→ The task
All pictures are to be skipped; retype only the lines from the top of the entries through the line with "pose from metres", both included.

→ Information supplied
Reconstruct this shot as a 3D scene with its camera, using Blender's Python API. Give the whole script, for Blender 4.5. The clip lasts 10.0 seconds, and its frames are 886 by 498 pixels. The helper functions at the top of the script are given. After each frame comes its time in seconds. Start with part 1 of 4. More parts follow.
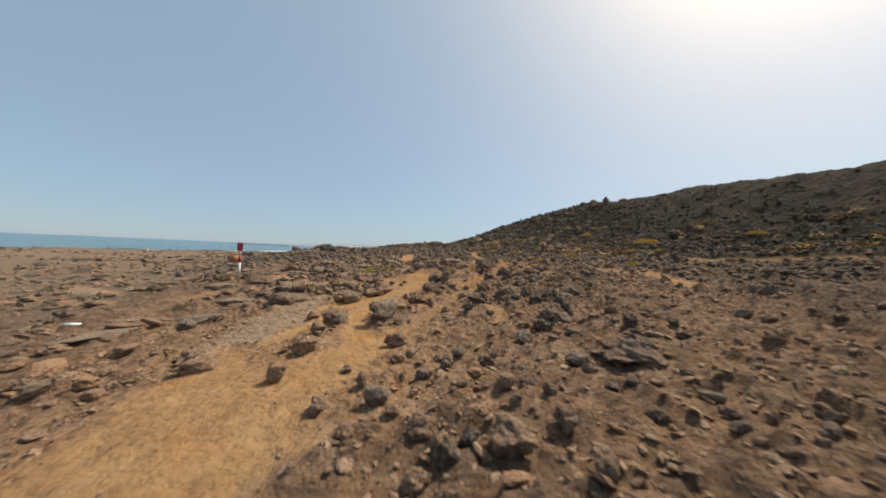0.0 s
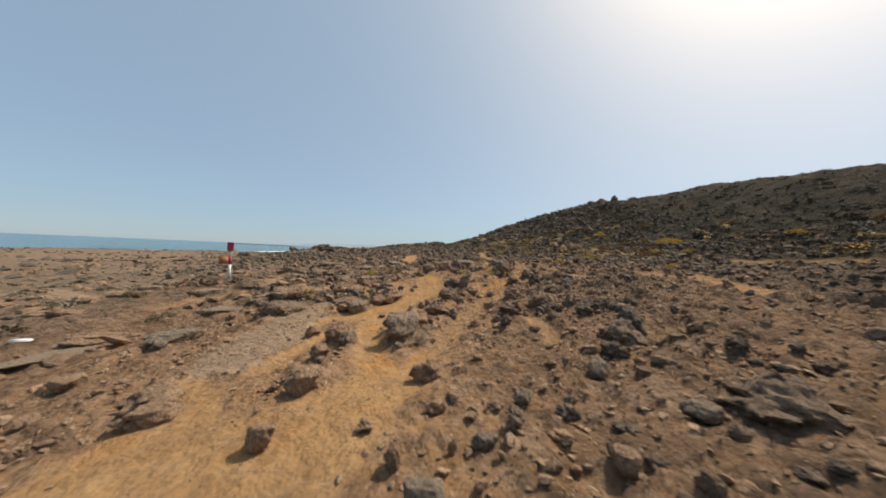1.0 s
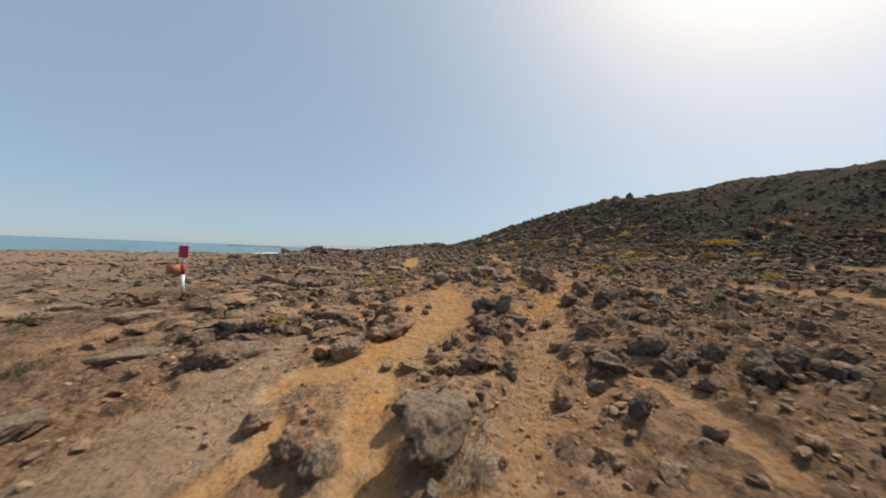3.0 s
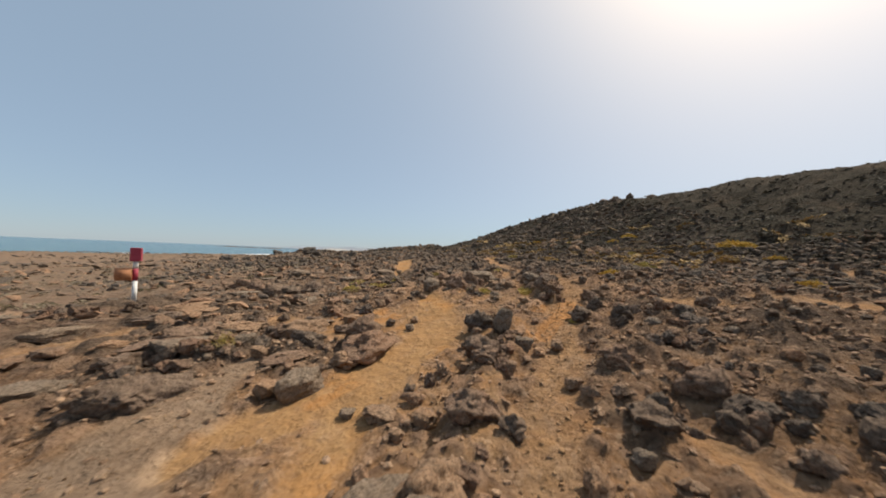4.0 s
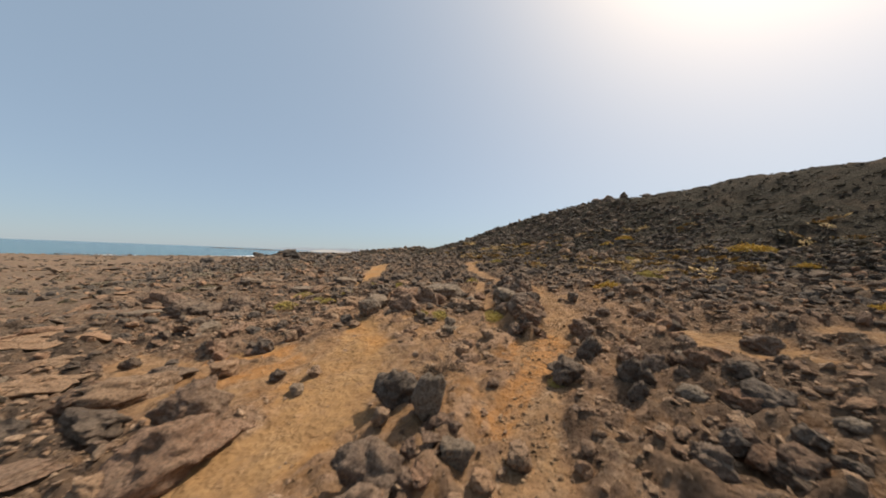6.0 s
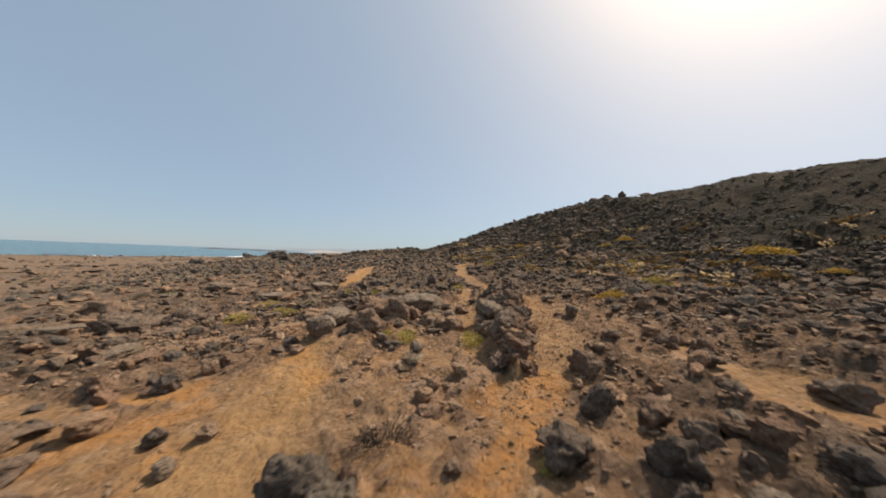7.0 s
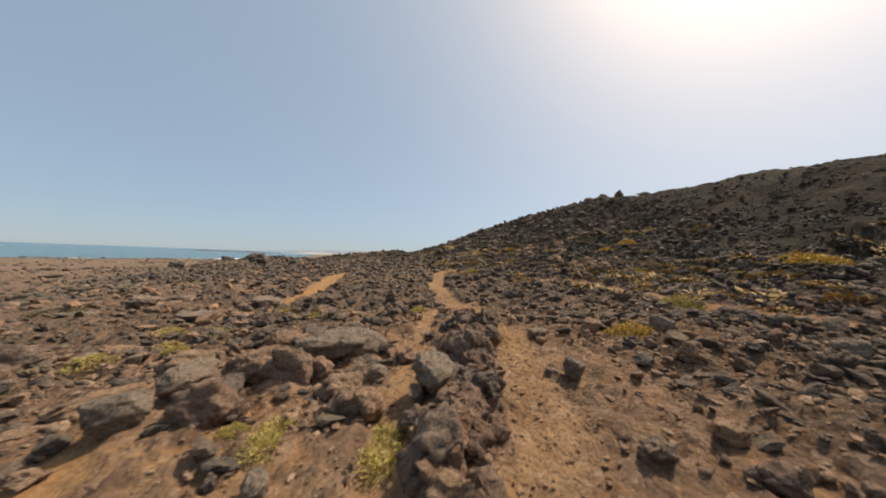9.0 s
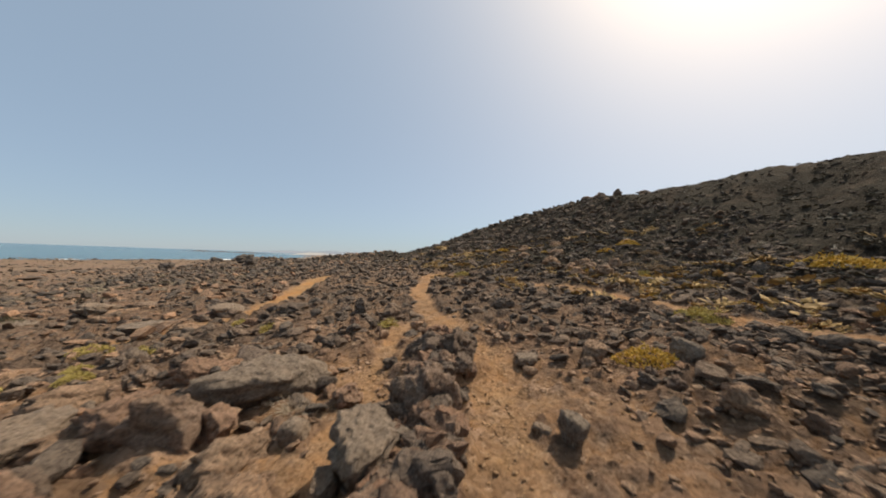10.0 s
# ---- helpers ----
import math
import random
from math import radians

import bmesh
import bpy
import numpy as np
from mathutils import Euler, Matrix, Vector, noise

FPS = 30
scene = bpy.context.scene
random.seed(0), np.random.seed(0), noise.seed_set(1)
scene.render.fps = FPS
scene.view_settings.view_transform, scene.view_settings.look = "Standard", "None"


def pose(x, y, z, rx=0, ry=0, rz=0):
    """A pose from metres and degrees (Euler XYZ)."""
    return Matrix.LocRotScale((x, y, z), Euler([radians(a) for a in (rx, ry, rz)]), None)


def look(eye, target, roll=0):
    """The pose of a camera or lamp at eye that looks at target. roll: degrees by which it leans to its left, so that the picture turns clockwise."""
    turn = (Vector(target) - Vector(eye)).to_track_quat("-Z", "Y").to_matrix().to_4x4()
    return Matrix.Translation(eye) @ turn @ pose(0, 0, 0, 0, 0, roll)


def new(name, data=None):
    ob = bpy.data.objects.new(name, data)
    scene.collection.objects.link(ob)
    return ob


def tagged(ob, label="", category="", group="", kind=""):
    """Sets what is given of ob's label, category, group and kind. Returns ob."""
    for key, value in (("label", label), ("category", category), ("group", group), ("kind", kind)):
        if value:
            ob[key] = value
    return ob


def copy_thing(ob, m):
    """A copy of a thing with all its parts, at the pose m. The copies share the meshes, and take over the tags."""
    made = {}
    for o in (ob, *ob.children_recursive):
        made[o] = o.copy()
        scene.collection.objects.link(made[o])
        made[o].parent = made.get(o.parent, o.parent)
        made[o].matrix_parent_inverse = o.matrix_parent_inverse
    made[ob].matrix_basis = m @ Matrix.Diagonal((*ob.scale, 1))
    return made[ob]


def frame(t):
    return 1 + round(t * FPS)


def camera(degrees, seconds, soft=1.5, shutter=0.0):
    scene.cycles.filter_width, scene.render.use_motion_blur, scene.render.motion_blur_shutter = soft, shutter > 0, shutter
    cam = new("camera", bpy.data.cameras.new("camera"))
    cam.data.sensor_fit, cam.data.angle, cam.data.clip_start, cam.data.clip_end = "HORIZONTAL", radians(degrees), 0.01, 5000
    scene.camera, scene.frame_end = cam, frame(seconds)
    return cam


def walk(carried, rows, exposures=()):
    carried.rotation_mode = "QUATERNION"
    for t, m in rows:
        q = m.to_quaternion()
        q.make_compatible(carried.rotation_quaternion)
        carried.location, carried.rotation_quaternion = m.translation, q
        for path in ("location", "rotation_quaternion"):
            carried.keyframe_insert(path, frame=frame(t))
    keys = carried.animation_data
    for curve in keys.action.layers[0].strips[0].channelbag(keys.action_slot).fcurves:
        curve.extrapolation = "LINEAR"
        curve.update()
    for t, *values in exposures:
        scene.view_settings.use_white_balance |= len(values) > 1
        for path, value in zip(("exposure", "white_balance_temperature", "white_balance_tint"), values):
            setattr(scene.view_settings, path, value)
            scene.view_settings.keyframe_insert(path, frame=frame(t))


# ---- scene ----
cam = camera(109.5, 10.0, soft=1.85, shutter=0.42)
PATH = [
    (0, (0.831, -1.113, 1.023), (0.674, 0.881, 1.035), 2.5),
    (0.5, (0.488, -0.494, 1.036), (0.341, 1.5, 1.047), 2.6),
    (1, (0.196, 0.054, 1.016), (0.052, 2.049, 1.03), 2.5),
    (1.5, (-0.129, 0.645, 1.028), (-0.272, 2.64, 1.042), 2.5),
    (2, (-0.394, 1.318, 1.047), (-0.526, 3.314, 1.063), 2.4),
    (2.5, (-0.492, 1.953, 1.08), (-0.622, 3.949, 1.1), 2.3),
    (3, (-0.602, 2.598, 1.114), (-0.721, 4.594, 1.134), 2.3),
    (4.5, (-0.338, 4.146, 1.223), (-0.427, 6.143, 1.256), 2.3),
    (5, (-0.084, 4.687, 1.296), (-0.163, 6.685, 1.329), 2.2),
    (5.5, (0.133, 5.216, 1.333), (0.066, 7.214, 1.369), 2.2),
    (7, (0.713, 6.822, 1.48), (0.677, 8.822, 1.522), 2.2),
    (7.5, (0.902, 7.496, 1.521), (0.878, 9.495, 1.566), 2.1),
    (8, (1.106, 7.998, 1.604), (1.092, 9.998, 1.649), 2.2),
    (8.5, (1.282, 8.488, 1.678), (1.277, 10.488, 1.725), 2.1),
    (9, (1.434, 8.914, 1.72), (1.436, 10.914, 1.772), 2.1),
    (9.5, (1.655, 9.372, 1.74), (1.668, 11.371, 1.795), 2.1),
    (10, (1.844, 9.926, 1.795), (1.862, 11.926, 1.85), 2.0),
]
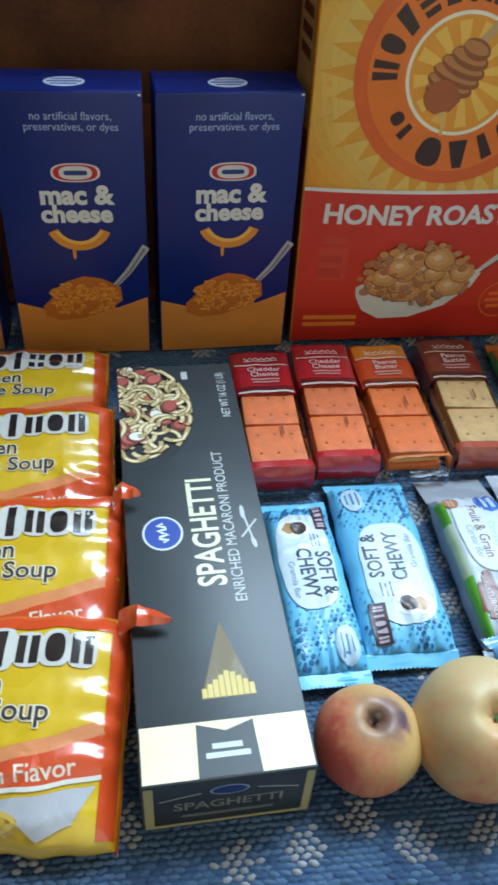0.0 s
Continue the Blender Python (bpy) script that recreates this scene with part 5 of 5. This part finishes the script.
def noodle_pack(m, label, seed, point=0.0):
    W, L = 0.108, 0.118
    root, w0 = pillow("noodle_pack", W, L, 0.0250, m, ink(234, 190, 30), label, "noodle pack", "noodle soup packs", fin=0.010, fin_mat=ink(230, 78, 32), ragged=0.75, curl=0.85, rib=0.0001, square=4, seed=seed, wrinkle=0.0020, gather=0.0022, end=6)
    ml = 0.004

    def w(a, b, h):
        return w0(-b, a, h)
    ORANGE = ink(230, 82, 34)
    shapes(w, [rect(L / 2 - 0.0085, L / 2 - 0.001, -W / 2 * 0.93, W / 2 * 0.93)], "orange_edge", ORANGE, 1, root, ml)
    shapes(w, [rect(-L / 2 + 0.002, L / 2 - 0.008, W / 2 * 0.80, W / 2 * 0.965)], "orange_edge", ORANGE, 1, root, ml)
    # a twisted corner of the seal points outward
    if point:
        bm = bmesh.new()
        up, dn = [], []
        for q in range(9):
            t = q / 8
            wide = 0.0060 * (1 - t) ** 0.7 + 0.0010
            for side in (-1, 0, 1):
                p = Vector((-W / 2 * 0.88 - side * wide + 0.003 * t, L / 2 - 0.007 + (point + 0.007) * t, 0.0150 + 0.0150 * min(1, t / 0.35) ** 0.7 + 0.0020 * (side == 0) + 0.0006 * math.sin(q * 2.1 + seed)))
                dn.append(bm.verts.new(p))
                up.append(bm.verts.new(p + Vector((0, 0, 0.0004))))
        for q in range(8):
            for c in range(2):
                a = q * 3 + c
                bm.faces.new((up[a], up[a + 1], up[a + 4], up[a + 3]))
                bm.faces.new((dn[a + 3], dn[a + 4], dn[a + 1], dn[a]))
        bmesh.ops.recalc_face_normals(bm, faces=bm.faces)
        part("corner_tip", bm, ORANGE, root)
    # brand as dark blocks with a white edge
    for k in range(7):
        a = 0.0375 - 0.0125 * k
        shapes(w, [oval(a, 0.0325, 0.0070, 0.0092 if k != 3 else 0.0115, 20, 0, 3.2)], "brand_block", ink(226, 222, 214), 1, root, ml)
    for k in range(7):
        a = 0.0375 - 0.0125 * k
        tall = 0.0072 if k != 3 else 0.0095
        shapes(w, mark("bdbidbd"[k], a - 0.0050, a + 0.0050, 0.0325 - tall, 0.0325 + tall), "brand_block", ink(40, 30, 28), 2, root, ml)
    for b, txt, right in ((0.0155, "Ramen", 0.004), (0.0035, "Noodle Soup", 0.026)):
        words(w, txt, 0.0135, right, b, ink(244, 236, 210), 1, root, align="RIGHT", bold=0.06, maxlen=ml)
        words(w, txt, 0.0135, right, b, ink(70, 56, 50), 3, root, align="RIGHT", bold=0.012, maxlen=ml)
    band = [(-L / 2 + 0.002, -0.026), (0.0, -0.022), (0.03, -0.014), (L / 2 - 0.008, -0.006), (L / 2 - 0.008, -0.024), (0.02, -0.030), (-L / 2 + 0.002, -0.040)]
    shapes(w, [[(a, b + 0.0065) for a, b in band[:4]] + [(a, b) for a, b in band[3::-1]]], "pale_band", ink(240, 150, 96), 1, root, ml)
    shapes(w, [band], "orange_band", ORANGE, 1.5, root, ml)
    words(w, "Chicken Flavor", 0.0105, 0.040, -0.0205, ink(246, 226, 206), 3, root, turn=9, align="RIGHT", bold=0.012, maxlen=ml)
    shapes(w, [[(L / 2 - 0.008, -0.0235), (0.02, -0.0295), (-L / 2 + 0.002, -0.0395), (-L / 2 + 0.002, -0.0415), (0.02, -0.0315), (L / 2 - 0.008, -0.0255)]], "white_line", ink(240, 232, 220), 2, root, ml)
    shapes(w, [[(L / 2 - 0.010, -0.028), (0.006, -0.036), (0.026, -0.0495), (0.040, -0.044)]], "bowl_picture", ink(196, 196, 202), 2, root, ml)
    rnd = random.Random(seed)
    strands(w, -0.012, -0.045, 0.030, 0.007, 0.0022, [ink(226, 190, 90), ink(206, 164, 66)], 24, 2, root, rnd)
    return root


for x, y, z, tilt, turn, sd, point in ((-0.1970, -0.0830, 0.004, 6.0, -91.0, 81, 0.0), (-0.1920, -0.1560, 0.010, 13.0, -90.5, 82, 0.0), (-0.1870, -0.2350, 0.011, 13.0, -92.5, 83, 0.009), (-0.1865, -0.3120, 0.010, 13.0, -95.5, 84, 0.019)):
    noodle_pack(pose(x, y, z) @ pose(0, 0, 0, tilt, 0, 0) @ pose(0, 0, 0, 0, 0, turn), "yellow and orange noodle soup pack in an overlapping row", sd, point)
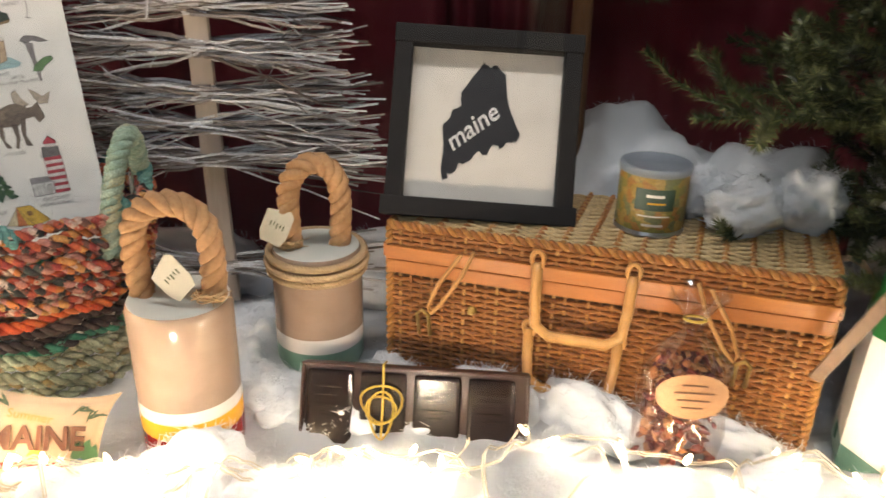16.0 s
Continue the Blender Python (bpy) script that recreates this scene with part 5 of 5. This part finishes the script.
def snow(name, x_of, y0, y1, nu, nv, seed, label):
    rnd = random.Random(seed)
    keep = []
    def fn(u, v):
        y = y0 + (y1 - y0) * v
        a, b = x_of(y)
        x = a + (b - a) * u
        p = (x, y, snow_height(x, y))
        keep.append(p)
        return p
    bm = sheet(bmesh.new(), fn, nu, nv)
    geo = bmesh.ops.solidify(bm, geom=bm.faces[:], thickness=0.012)
    fuzz(bm, keep, rnd, 2600, 0.010)
    return tagged(part(name, bm, M["cotton"], smooth=True), label, "cotton snow", kind="stuff")


snow("cotton_snow", lambda y: (0.66 - 0.42 * (y - 1.19), 1.975 + 0.22 * (y - 1.19)), 1.185, 1.825, 150, 72, 1, "white cotton batting spread as snow over the display floor")
snow("cotton_snow", lambda y: (-1.98, -0.95 + 0.66 * (y - 1.19)), 1.22, 1.70, 80, 40, 2, "white cotton batting spread as snow over the display floor")


def cotton_lump(at, size, seed, label, turn=0):
    rnd = random.Random(seed)
    bm = bmesh.new()
    bmesh.ops.create_icosphere(bm, subdivisions=5, radius=1)
    for v in bm.verts:
        d = v.co.normalized()
        k = 1 + 0.30 * noise.noise(d * 1.5 + Vector((seed, 0, 0))) + 0.10 * noise.noise(d * 3.6 + Vector((0, seed, 0))) + 0.02 * noise.noise(d * 11)
        v.co = Vector((d.x * size[0], d.y * size[1], max(-0.85, d.z) * size[2])) * k
    fuzz(bm, [tuple(v.co) for v in bm.verts], rnd, 900, 0.011)
    ob = part("cotton_tuft", bm, M["cotton"], smooth=True)
    ob.matrix_world = pose(*at, 0, 0, turn)
    return tagged(ob, label, "cotton", "cotton tufts")


cotton_lump((1.765, 1.480, 0.996), (0.050, 0.032, 0.029), 1, "rolled tuft of white cotton on the suitcase", 20)
cotton_lump((1.825, 1.480, 1.003), (0.034, 0.028, 0.036), 2, "rolled tuft of white cotton on the suitcase")
cotton_lump((1.728, 1.525, 0.996), (0.034, 0.026, 0.028), 3, "rolled tuft of white cotton on the suitcase")
cotton_lump((1.70, 1.695, 0.895), (0.125, 0.055, 0.140), 4, "mound of white cotton behind the suitcase")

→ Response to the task
Reconstruct this shot as a 3D scene with its camera, using Blender's Python API. Give the whole script, for Blender 4.5. The clip lasts 10.0 seconds, and its frames are 886 by 498 pixels. The helper functions at the top of the script are given. After each frame comes its time in seconds. Start with part 1 of 4. More parts follow.
0.0 s
1.0 s
3.0 s
4.0 s
6.0 s
7.0 s
9.0 s
10.0 s
# ---- helpers ----
import math
import random
from math import radians

import bmesh
import bpy
import numpy as np
from mathutils import Euler, Matrix, Vector, noise

FPS = 30
scene = bpy.context.scene
random.seed(0), np.random.seed(0), noise.seed_set(1)
scene.render.fps = FPS
scene.view_settings.view_transform, scene.view_settings.look = "Standard", "None"


def pose(x, y, z, rx=0, ry=0, rz=0):
    """A pose from metres and degrees (Euler XYZ)."""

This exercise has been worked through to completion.